The House of Commons gave its answer on that question on Monday. I understand that we shall have the opportunity to return to it on a Supply Day next Monday when the Opposition are proposing to discuss another misuse of Government powers in public contracts. At the end of the day, the House will have to deliver its verdict and judge between various areas. I am totally unrepentant about the powers that are being used and the purposes for which they are being exercised.

Mr. David Steel

May I return to this rather strange speech at the School of Oriental and African Studies? The Prime Minister knows that the Secretary of State for Energy talked about the limitations imposed by the minority position of the Government in the House and advised against following Liberal policies. Will the Prime Minister inform his right hon. Friend that the Government have become more successful and more popular since these limitations were imposed?

The Prime Minister

I rather take exception to this morbid interest in the speeches of my right hon. Friend. I am all in favour of my speeches being studied, but if this is the Leader of the Opposition's way of trying to get for himself the post of Secretary of State for Energy I have to disappoint him.

Mr.
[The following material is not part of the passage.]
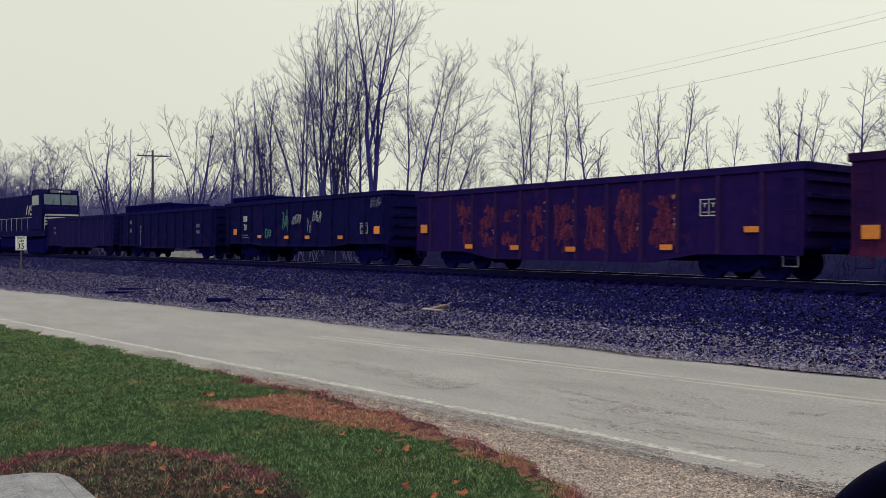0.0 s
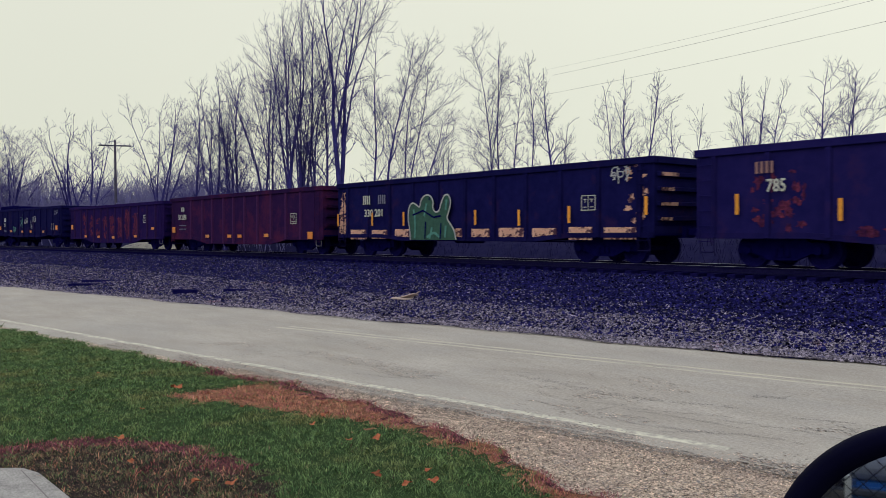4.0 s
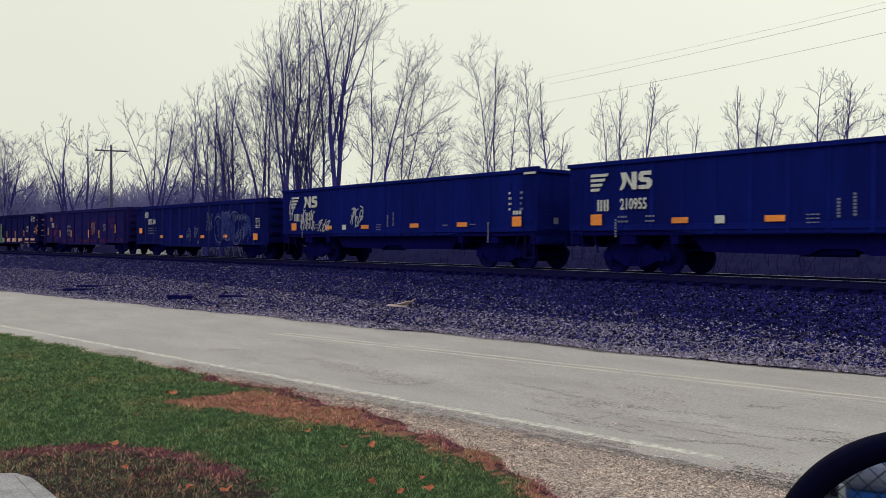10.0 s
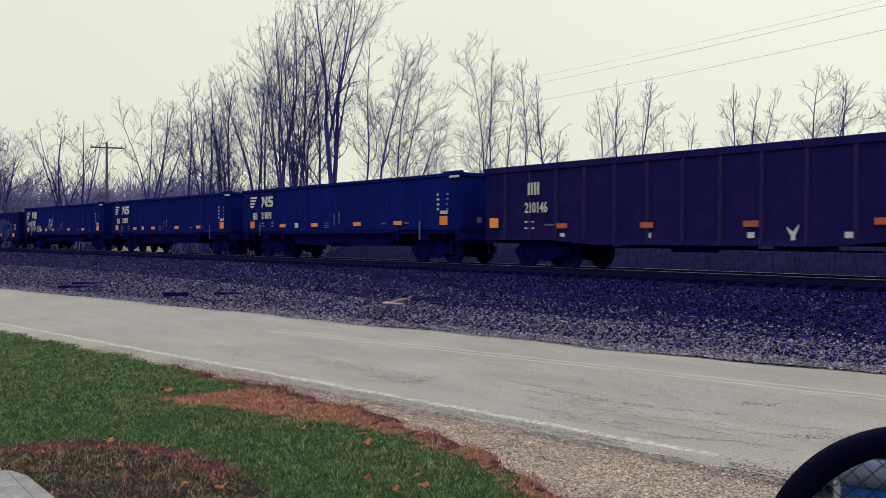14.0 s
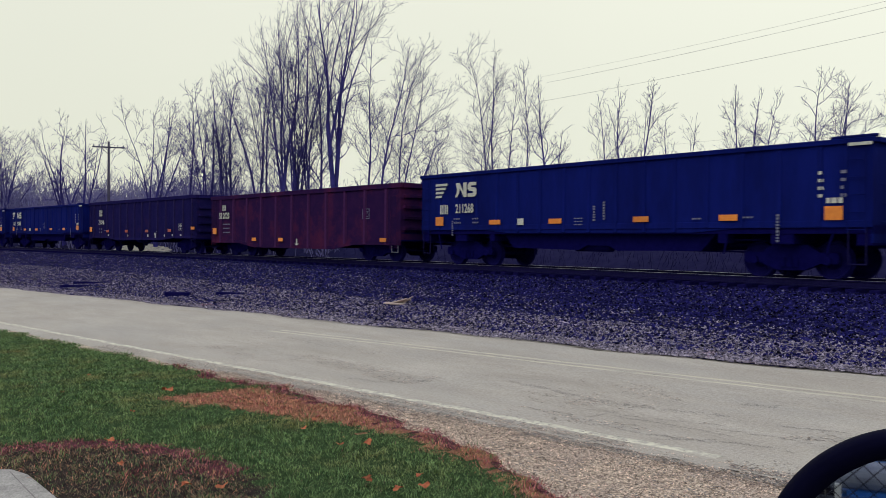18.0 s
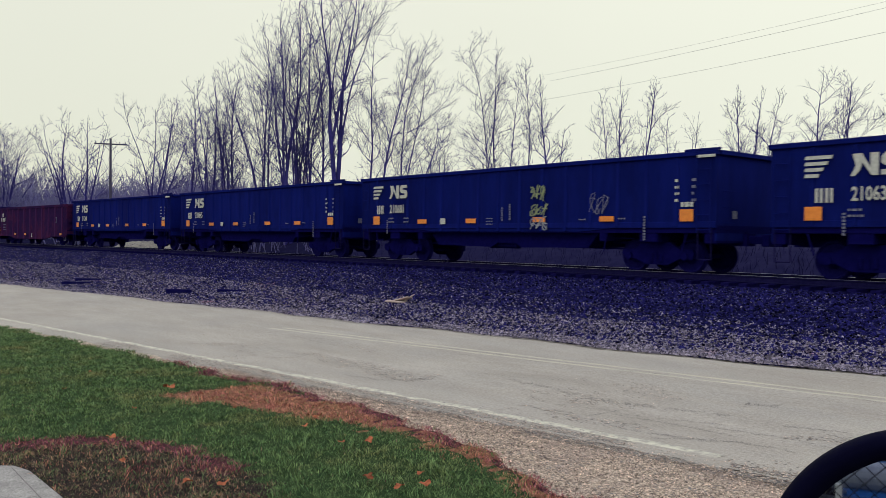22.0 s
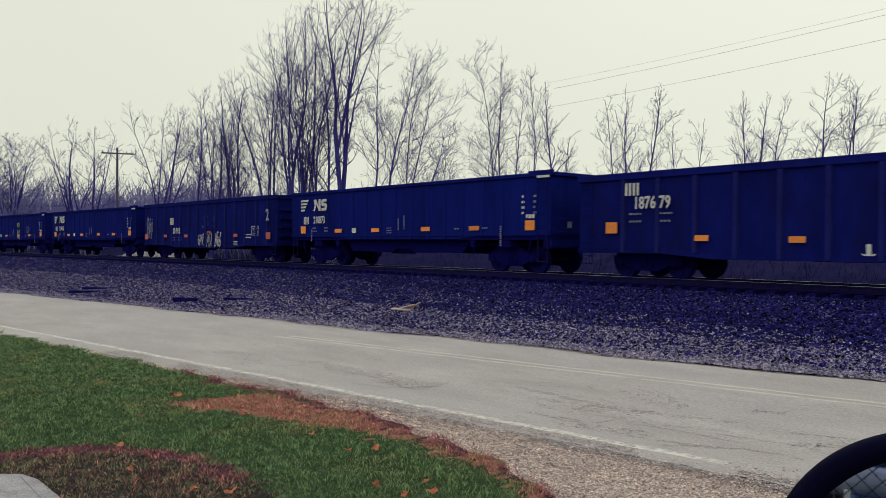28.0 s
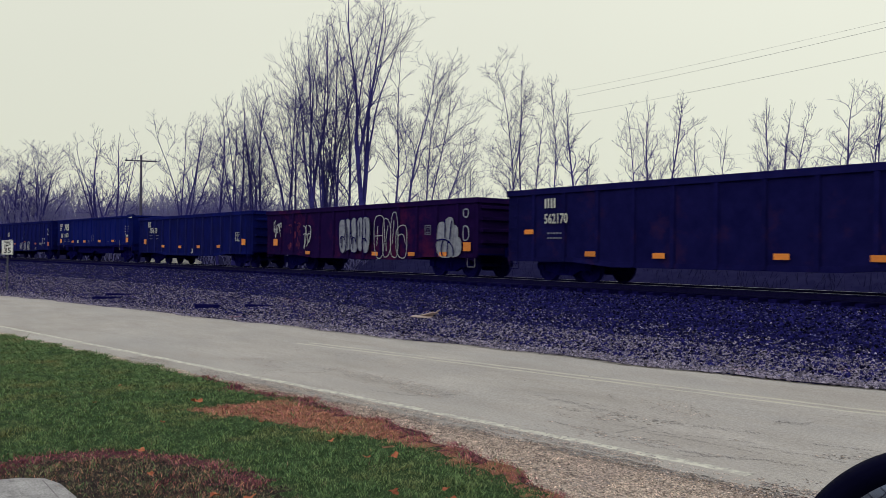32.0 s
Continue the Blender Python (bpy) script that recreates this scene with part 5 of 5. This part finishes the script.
def kind_of(x, y):
    """Which growth stands at a place: 0 green, 1 straw, 2 wilted, 3 dark red."""
    w = 0.22 * noise.noise(Vector((x * 1.3, y * 1.3, 2))) + 0.20 * noise.noise(Vector((x * 5, y * 5, 4))) + 0.14 * noise.noise(Vector((x * 13, y * 13, 6)))
    d = grass_edge(x) - y
    if -13.5 < x < -3.0 and d < (0.28 if x < -6 else 0.15) + w * 0.8 - 0.10 * max(-x - 10.5, 0):
        return 3
    if -9.7 < x < -6.9 and 3.4 + (x + 9.7) * 0.42 + w < y < 4.6 + (x + 9.7) * 0.28 + w:
        return 1
    if x > -8.6 and d < 0.55 - 0.10 * min(max(x + 7.5, 0), 2.4) + w * 1.3:
        return 1
    e = ((x + 6.5 + w) / 1.75) ** 2 + ((y - 1.7 + w) / 1.1) ** 2
    if e < 1 or ((x + 7.6) ** 2 / 0.5 + (y - 1.6) ** 2 / 0.5 < 1):
        return 3 if (e > 0.70 and x < -6.2) else 2
    return 0


def lawn_sheet():
    """The lawn's soil, bare under the withered patches."""
    verts, faces, kinds = [], [], []
    xs = span(-64, -14, 0.5)[:-1] + span(-14, 4, 0.07)
    us = [-9.0 / 8] + [i / 64 for i in range(65)]
    for x in xs:
        e = grass_edge(x)
        for u in us:
            verts.append((x, -3 + (e + 3) * u, (0.012 * noise.noise(Vector((x, u * 8, 3))) if u > 0 else -0.01) - (0.03 if u == 1 else 0)))
    n = len(us)
    for i in range(len(xs) - 1):
        for j in range(n - 1):
            b = i * n + j
            faces.append((b, b + n, b + n + 1, b + 1))
            kinds.append(kind_of(verts[b][0], verts[b][1]) if xs[i] > -14 and verts[b][1] > 0 else 0)
    me = raw("lawn", verts, faces, True)
    for m in (SOIL, THATCH, BARE_SOIL, RED_SOIL):
        me.materials.append(m)
    me.polygons.foreach_set("material_index", kinds)
    tagged(link("lawn", me, None), "rough lawn with withered patches beside the road", "lawn", kind="structure")


THATCH = material("matted_straw", (0.13, 0.055, 0.042), (0.36, 0.165, 0.10), 0.95, scale=12, bump=0.8, grain=40, speck=0.6, speck_scale=45, spec=0.03)
BARE_SOIL = material("bare_brown_soil", (0.014, 0.011, 0.013), (0.052, 0.038, 0.034), 0.95, scale=10, bump=0.8, grain=40, stain=(0.028, 0.032, 0.017), stain_scale=3, stain_at=0.55, speck=0.5, speck_scale=60, spec=0.03)
RED_SOIL = material("dark_red_litter", (0.035, 0.013, 0.019), (0.12, 0.045, 0.055), 0.95, scale=12, bump=0.8, grain=40, speck=0.5, speck_scale=60, spec=0.03)
lawn_sheet()


def blades():
    rng = random.Random(17)
    sets = {k: ([], []) for k in range(4)}
    count = 0
    while count < 240000:
        x = -1.6 - 26 * rng.random() ** 1.95
        y = 0.3 + 4.8 * rng.random()
        if y > grass_edge(x) + rng.uniform(-0.12, 0.05) or in_slab(x, y) or y < -0.11 * x:
            continue
        count += 1
        k = kind_of(x + rng.gauss(0, 0.05), y + rng.gauss(0, 0.05))
        mixed = rng.random()
        if k and mixed < 0.34:
            k = (0, 2, 0, 1)[k] if mixed < 0.12 else (0, 3, 1, 2)[k] if mixed < 0.24 else 0
        elif not k and mixed < 0.03 and noise.noise(Vector((x * 2.1, y * 2.1, 8))) > 0.1:
            k = 2
        verts, faces = sets[k]
        far = min(math.hypot(x, y) / 6, 4.0)
        clump = 0.75 + 1.1 * noise.noise(Vector((x * 4.5, y * 4.5, 1)))
        h = rng.uniform(0.014, 0.044) * (1.0 if k == 0 else 0.75) * max(clump, 0.3) * (1.5 if rng.random() < 0.04 else 1)
        w = rng.uniform(0.0011, 0.0026) * max(far, 0.8) * (1.0 if k == 0 else 1.25)
        a, l = rng.uniform(0, 6.283), rng.uniform(0.3, 2.2 if k == 0 else 2.6) * h
        cx, cy = math.cos(a), math.sin(a)
        b = len(verts)
        verts += [(x - cy * w, y + cx * w, 0.0), (x + cy * w, y - cx * w, 0.0), (x + cx * l * 0.4 + cy * w * 0.7, y + cy * l * 0.4 - cx * w * 0.7, h * 0.65), (x + cx * l * 0.4 - cy * w * 0.7, y + cy * l * 0.4 + cx * w * 0.7, h * 0.65), (x + cx * l, y + cy * l, h)]
        faces += [(b, b + 1, b + 2, b + 3), (b + 3, b + 2, b + 4)]
    for i in range(26000):
        x, y = rng.uniform(-30, 3.8), rng.uniform(-11, 4.9)
        if x < -1.6 and y > -0.11 * x or y > grass_edge(x) - 0.1 or in_slab(x, y):
            continue
        verts, faces = sets[0]
        h, w, a = rng.uniform(0.02, 0.05), rng.uniform(0.008, 0.016), rng.uniform(0, 6.283)
        cx, cy, l, b = math.cos(a), math.sin(a), rng.uniform(0.5, 2.0) * h, len(verts)
        verts += [(x - cy * w, y + cx * w, 0.0), (x + cy * w, y - cx * w, 0.0), (x + cx * l, y + cy * l, h)]
        faces.append((b, b + 1, b + 2))
    for k, nm, mat, lab in ((0, "grass", GRASS, "short green autumn grass blades"), (1, "dead_grass", STRAW, "burnt orange dead grass along the lawn's edge"), (2, "wilted_grass", WILTED, "brown wilted grass on bare soil"), (3, "red_grass", PURPLE_STRAW, "dark red withered grass beside the gravel")):
        tagged(link(nm, raw(nm, *sets[k]), mat), lab, "grass", kind="stuff")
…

Bryan Davies

Would it not be helpful if the Opposition spent less time criticising British Steel—the losses of which are less than those of Bethlehem Steel, a private enterprise company in the United States—and identified those private enterprise companies which have the capacity for profitability demonstrated by British Gas?

The Prime Minister

Not only did the nationalised British Gas Corporation make a substantial profit but so did British Airways, the Electricity Council and the Post Office. What is more, a number of them have entered into the export field. British Rail, for example, have recently secured a valuable order in Kenya in the face of great and keen competition. As the Opposition have no intention of denationalising these industries if they come to power, they should stop running them down and stand up for British enterprise.